Thick swirls of fog excite me. Thus, when a misty haze descends upon the city, I nix the taxi ride and opt to walk one-and-a-half miles on uneven terrain from the university to my boarding house.
Which is what I'm doing today.
The sky seems to be very low, encroaching upon the campus which is built on a mountain plateau. I peer at the bank of darkening clouds that has already formed over the Cordillera Central range.
Profuse and heavy water droplets hang suspended in the air as I head toward Session Road, the city's main downtown thoroughfare. Negotiating narrow and steep alleys, I veer down from Luneta Hill toward the Baguio public market. The view looks so vast and wide from the road's so-called Upper Lane that the land appears endless.Reaching its business hub, I see bazaars, Summit Bank, boutiques, and Victoria Bakery famous for its young coconut buko pie - the buildings somehow blending rather than clashing with the uncluttered scenery, becoming part of it.

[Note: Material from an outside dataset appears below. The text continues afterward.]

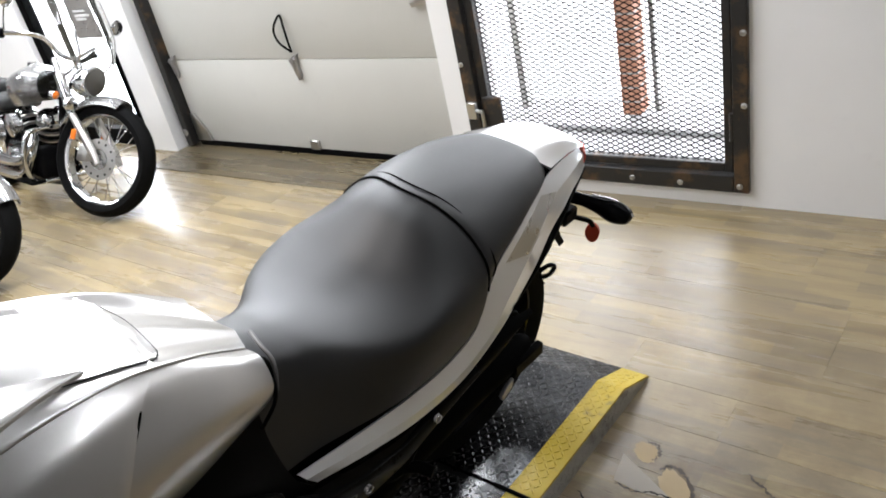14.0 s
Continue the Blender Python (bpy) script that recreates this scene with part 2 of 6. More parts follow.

Past the commercial center, I quickly traverse onto the twisting lower byway. The grass is damp beneath my feet. Everything has turned thick and gray. Smoky swirls roll around me, giving a tiny peek of the road before shrouding it again.
Although the rhythms and nuances are as familiar as the lettering on the Magsaysay Avenue stop sign on the corner, what I see now is a shadow world of illusory shades. Igorot women with babies tied to their backs, wrapped in an Ifugao blanket, promenade as in a trance into town. On the sidewalk's backside, a stairway leads up to the Lady of Atonement Katedral church, veiled in thin light.
As I turn left toward General Lim street, I catch a glimpse of the Benget pine trees bordering historic Burnham Park. They seem to have lost all individuality, merging into a continuous blurry mass. An ethereal stillness has crept over the city, draping it in a specter of gauze, weightless and thin.